Why it matters: Large-scale adoption won't happen until driverless trucks become cheaper to operate than human-driven ones — an inflection point that could soon reshape freight logistics, labor and supply chains.
State of play: Goldman Sachs Research expects autonomous trucks to become cheaper per mile than human-driven trucks in 2028.
- One AV company, Bot Auto, says its trucks are already cheaper than a human driver, at least on one route from Houston to Dallas.
The big picture: While robotaxis get most of the attention, autonomous trucking could be a bigger business.
- In 2035, the global market for autonomous trucking will eclipse that of self-driving cabs — $560 billion vs. $415 billion — Goldman predicts.
- In the U.S., the AV trucking market is projected to grow from $16 billion in 2030 to $105 billion in 2035.
The economics are shifting quickly, researchers say.
- A regular class 8 semi-truck — the tractor, but not the trailer — costs about $200,000.
- Autonomous technology — computers, sensors and software — adds roughly $125,000 to $150,000.
- By 2035, those costs could fall to roughly $35,000 to $40,000 as hardware costs improve and production scales up, per Goldman's forecast.
Between the lines: For shipping companies, all that matters is lowering the total cost of operation, typically measured as cost per mile.
- Costs include everything from monthly truck payments and insurance to fuel, maintenance, driver wages and tolls.
Zoom in: A human-driven truck today costs about $2.26 per mile on average, according to the American Transportation Research Institute.
- An AV truck costs around $8.60 per mile today, per Goldman.
- By 2035, however, the AV truck could cost as little as $2 per mile, the researchers project.
AV trucks have another advantage, too: They can drive all night, while human drivers are required to rest after 11 hours behind the wheel.
The latest: Xiaodi Hou has been obsessed with cost-per-mile since founding Bot Auto in 2023, after his previous AV trucking company, TuSimple, shuttered its U.S. operations and moved to China.
- Bot delivered its first commercial load without a safety driver onboard last week for Ryan Transportation, a freight broker.
- It's just one route, a 230-mile stretch between Houston and Dallas, but the math is encouraging, Hou, Bot's chief executive, said.
By the numbers: While the ordinary human-driven truck would cost $2.26 per mile to make the delivery, Bot's driverless truck completed the trip for $1.89 per mile — and collected revenue for the shipment that's equivalent to $2.70 per mile.
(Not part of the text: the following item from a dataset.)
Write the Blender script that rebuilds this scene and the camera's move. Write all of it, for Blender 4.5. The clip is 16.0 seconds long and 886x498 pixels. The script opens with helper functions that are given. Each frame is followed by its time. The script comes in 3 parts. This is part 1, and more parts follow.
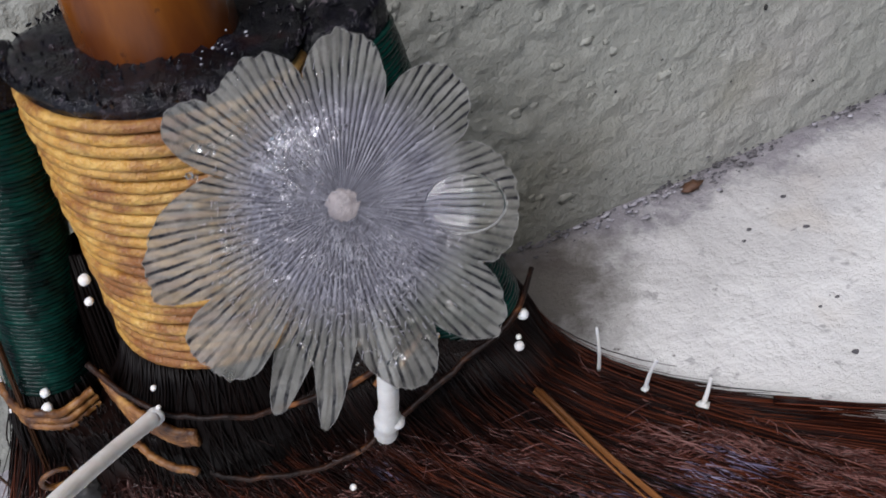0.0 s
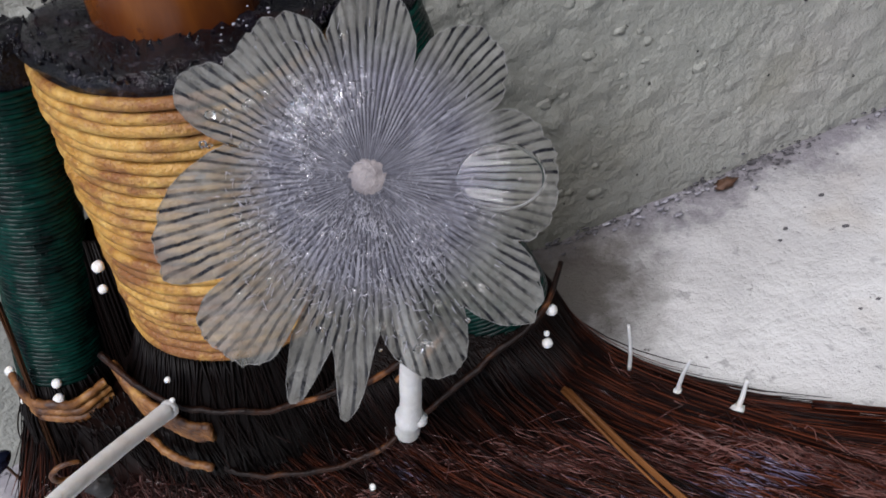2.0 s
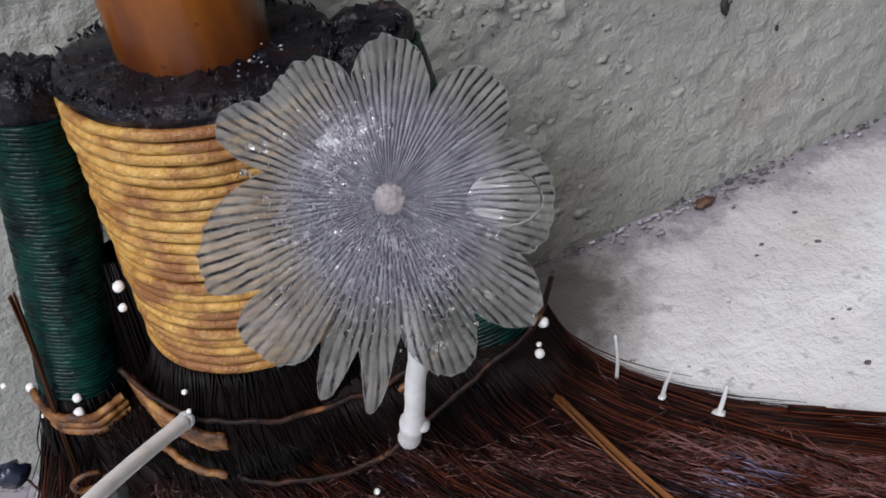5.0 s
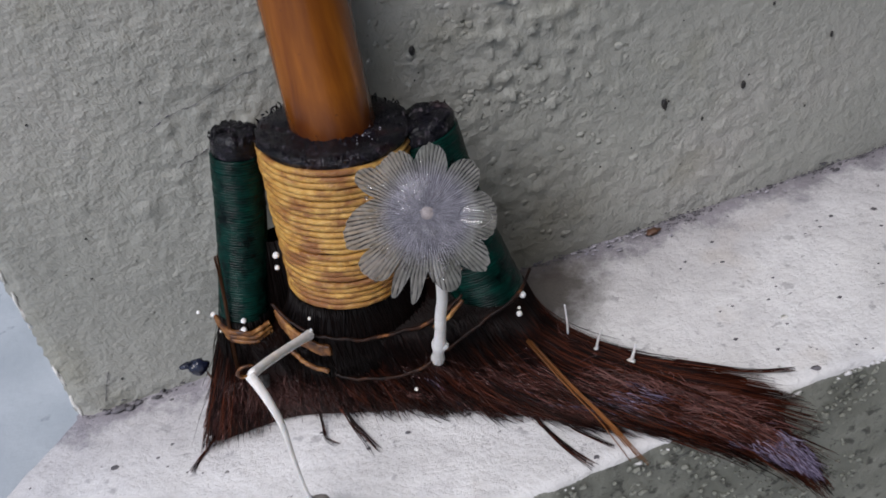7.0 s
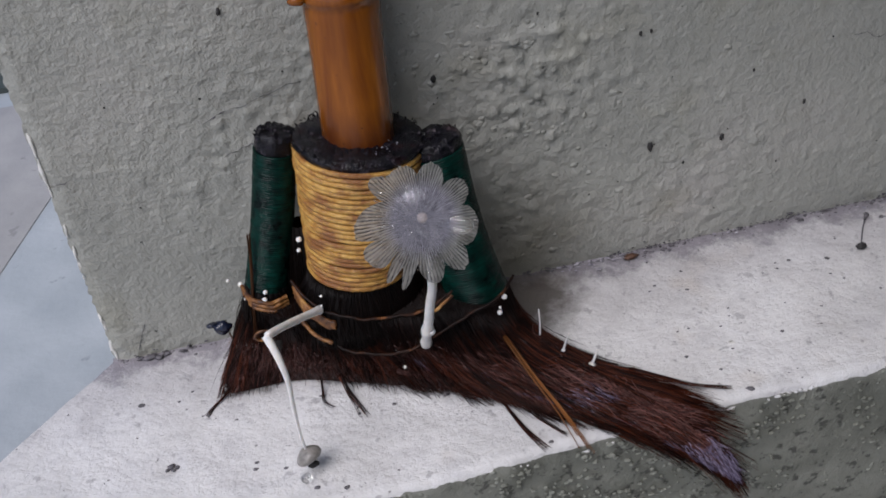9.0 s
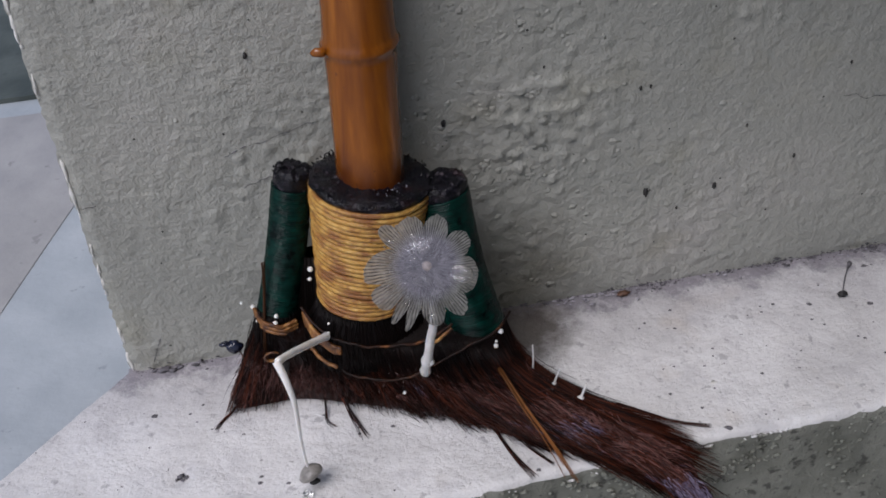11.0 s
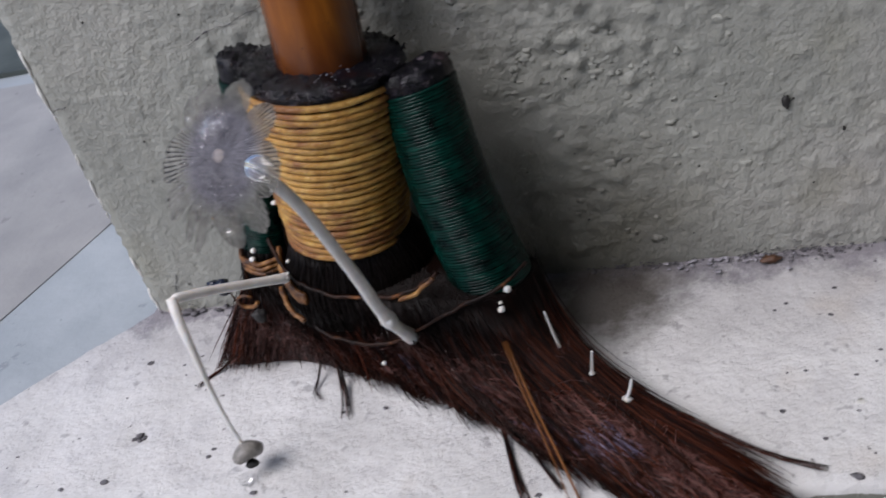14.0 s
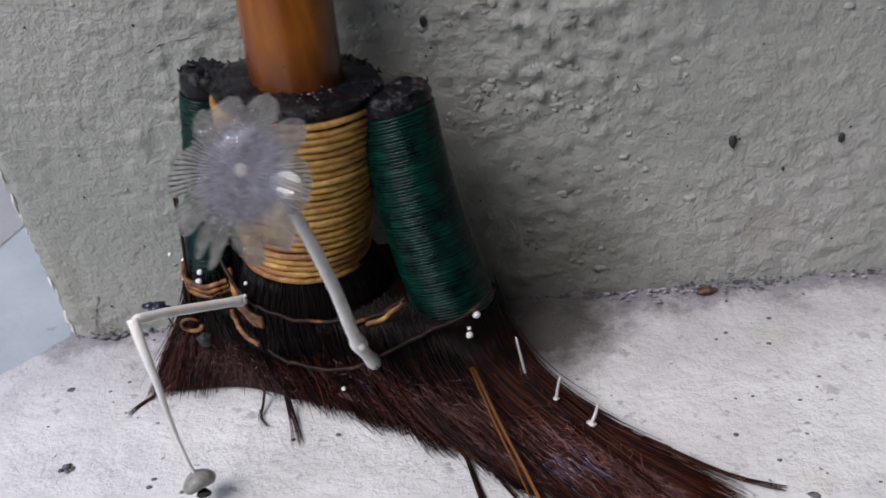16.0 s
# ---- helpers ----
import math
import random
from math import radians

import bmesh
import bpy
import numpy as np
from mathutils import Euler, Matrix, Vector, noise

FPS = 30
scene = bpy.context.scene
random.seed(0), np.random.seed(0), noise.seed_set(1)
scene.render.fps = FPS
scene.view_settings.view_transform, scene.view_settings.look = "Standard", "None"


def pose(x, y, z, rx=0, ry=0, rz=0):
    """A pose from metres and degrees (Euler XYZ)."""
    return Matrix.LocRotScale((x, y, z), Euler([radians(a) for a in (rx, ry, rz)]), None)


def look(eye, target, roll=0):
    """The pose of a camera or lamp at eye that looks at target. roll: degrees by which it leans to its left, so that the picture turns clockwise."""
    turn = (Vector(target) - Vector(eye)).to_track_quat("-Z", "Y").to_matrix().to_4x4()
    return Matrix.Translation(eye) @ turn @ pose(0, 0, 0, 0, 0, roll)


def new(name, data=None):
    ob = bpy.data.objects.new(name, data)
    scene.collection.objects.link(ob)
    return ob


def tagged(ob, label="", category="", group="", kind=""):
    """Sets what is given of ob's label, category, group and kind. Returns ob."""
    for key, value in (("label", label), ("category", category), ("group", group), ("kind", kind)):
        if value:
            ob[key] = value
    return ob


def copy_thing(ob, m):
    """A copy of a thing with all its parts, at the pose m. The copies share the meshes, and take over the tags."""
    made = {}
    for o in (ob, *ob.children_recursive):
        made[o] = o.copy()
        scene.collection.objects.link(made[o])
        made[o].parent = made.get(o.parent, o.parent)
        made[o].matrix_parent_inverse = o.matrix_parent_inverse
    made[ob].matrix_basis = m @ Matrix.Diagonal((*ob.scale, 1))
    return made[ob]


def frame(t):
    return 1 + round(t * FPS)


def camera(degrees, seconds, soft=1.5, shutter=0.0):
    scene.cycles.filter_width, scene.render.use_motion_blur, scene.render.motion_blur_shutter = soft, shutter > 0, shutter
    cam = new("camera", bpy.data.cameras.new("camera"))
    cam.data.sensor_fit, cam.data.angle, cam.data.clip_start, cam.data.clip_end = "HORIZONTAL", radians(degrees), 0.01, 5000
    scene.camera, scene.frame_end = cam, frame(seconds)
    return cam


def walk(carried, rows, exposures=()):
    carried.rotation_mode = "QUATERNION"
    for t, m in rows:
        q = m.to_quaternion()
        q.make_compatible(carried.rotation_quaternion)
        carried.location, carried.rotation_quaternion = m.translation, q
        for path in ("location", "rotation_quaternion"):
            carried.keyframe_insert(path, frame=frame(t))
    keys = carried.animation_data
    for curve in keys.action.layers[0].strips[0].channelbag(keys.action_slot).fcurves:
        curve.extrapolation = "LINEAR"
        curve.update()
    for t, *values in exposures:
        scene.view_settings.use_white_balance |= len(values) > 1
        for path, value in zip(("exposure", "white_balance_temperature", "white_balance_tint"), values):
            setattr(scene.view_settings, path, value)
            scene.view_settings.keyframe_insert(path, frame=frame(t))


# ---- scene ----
cam = camera(47.5, 16.0, soft=1.7, shutter=0.4)
PATH = [
    (0, (0.00016, -0.14565, 0.14373), (0.07347, 0.14267, -0.12366), -13.30),
    (0.5, (-0.00188, -0.1452, 0.14064), (0.06795, 0.14325, -0.12755), -12.92),
    (1, (0.00026, -0.14259, 0.14244), (0.06207, 0.14552, -0.12806), -13.98),
    (1.5, (-0.00013, -0.14455, 0.14384), (0.06546, 0.1507, -0.11793), -13.82),
    (2, (-0.00013, -0.14225, 0.13867), (0.06613, 0.15021, -0.12606), -13.46),
    (2.5, (0.00305, -0.13879, 0.13712), (0.06515, 0.15114, -0.13136), -13.99),
    (3, (0.00171, -0.13923, 0.13877), (0.06662, 0.15174, -0.12792), -14.12),
    (3.2, (0.00133, -0.13976, 0.14034), (0.06536, 0.15114, -0.12663), -14.19),
    (5.3, (-0.00711, -0.15466, 0.14747), (0.07196, 0.14182, -0.10914), -12.57),
    (5.5, (-0.01081, -0.16146, 0.15132), (0.06849, 0.13671, -0.10324), -11.95),
    (6, (-0.0176, -0.1819, 0.16336), (0.05422, 0.11947, -0.08966), -11.74),
    (6.5, (-0.01683, -0.20739, 0.18453), (0.04833, 0.09753, -0.06603), -11.83),
    (7, (-0.01652, -0.23458, 0.2071), (0.0389, 0.07388, -0.04145), -11.99),
    (7.5, (-0.00996, -0.25354, 0.22181), (0.04281, 0.05528, -0.02687), -11.98),
    (8, (-0.01195, -0.26704, 0.22706), (0.03522, 0.04294, -0.02132), -11.48),
    (8.5, (-0.01513, -0.26959, 0.22925), (0.02824, 0.03847, -0.02219), -8.89),
    (9, (-0.01523, -0.27169, 0.23267), (0.03138, 0.04058, -0.01293), -6.64),
    (9.5, (-0.01353, -0.27298, 0.2374), (0.03537, 0.03929, -0.00774), -5.59),
    (9.7, (-0.01362, -0.2752, 0.24072), (0.03412, 0.03826, -0.00314), -5.55),
    (11.8, (-0.01554, -0.27991, 0.25548), (0.03553, 0.02944, 0.0071), -2.65),
    (12, (-0.01508, -0.27688, 0.25052), (0.03866, 0.03178, 0.00185), -2.43),
    (12.5, (0.01417, -0.2794, 0.21344), (0.01239, 0.04557, -0.01977), -8.32),
    (13, (0.05483, -0.24408, 0.17811), (-0.01156, 0.06676, -0.06473), -12.36),
    (13.5, (0.06795, -0.22606, 0.17427), (-0.02461, 0.07995, -0.06614), -15.53),
    (14, (0.09032, -0.21882, 0.16757), (-0.02921, 0.09264, -0.05313), -18.18),
    (14.5, (0.1143, -0.21372, 0.14966), (-0.01636, 0.10547, -0.05293), -17.46),
    (15, (0.11812, -0.20978, 0.14955), (-0.00917, 0.10886, -0.05604), -17.95),
    (15.5, (0.11113, -0.21382, 0.15261), (-0.0118, 0.10838, -0.05006), -17.85),
    (16, (0.06028, -0.22404, 0.17279), (0.00601, 0.10306, -0.05095), -10.44),
]
walk(cam, [(t, look(eye, target, roll)) for t, eye, target, roll in PATH],
     [(0.0, 0.02, 6200, 13), (3.0, 0.02, 6200, 13), (5.5, -0.04, 6200, 13), (7.0, -0.19, 6250, 14), (8.5, -0.31, 6250, 15), (12.5, -0.42, 6250, 16), (13.5, -0.34, 6250, 15), (15.0, -0.07, 6250, 15), (16.0, -0.12, 6250, 15)])
from math import cos, pi, sin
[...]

- "We're reaching the tipping point where we can make money," Hou told Axios.
Reality check: The road ahead still has some bumps. Autonomous trucking companies still have to prove their rigs are safe for U.S. highways.
- There are no special rules for autonomous trucks, so operators are self-certifying their safety.
- Labor unions argue the technology will destroy jobs and isn't ready for prime time.
What we're watching: California just approved new rules clearing the way for AV trucks in that huge freight market, overcoming labor objections.
- Congress, meanwhile, could write clearer rules for the industry later this year when it renews a major highway funding bill.
The bottom line: After years of delays, autonomous trucking may finally be on the verge of a breakthrough, including beating human drivers on cost.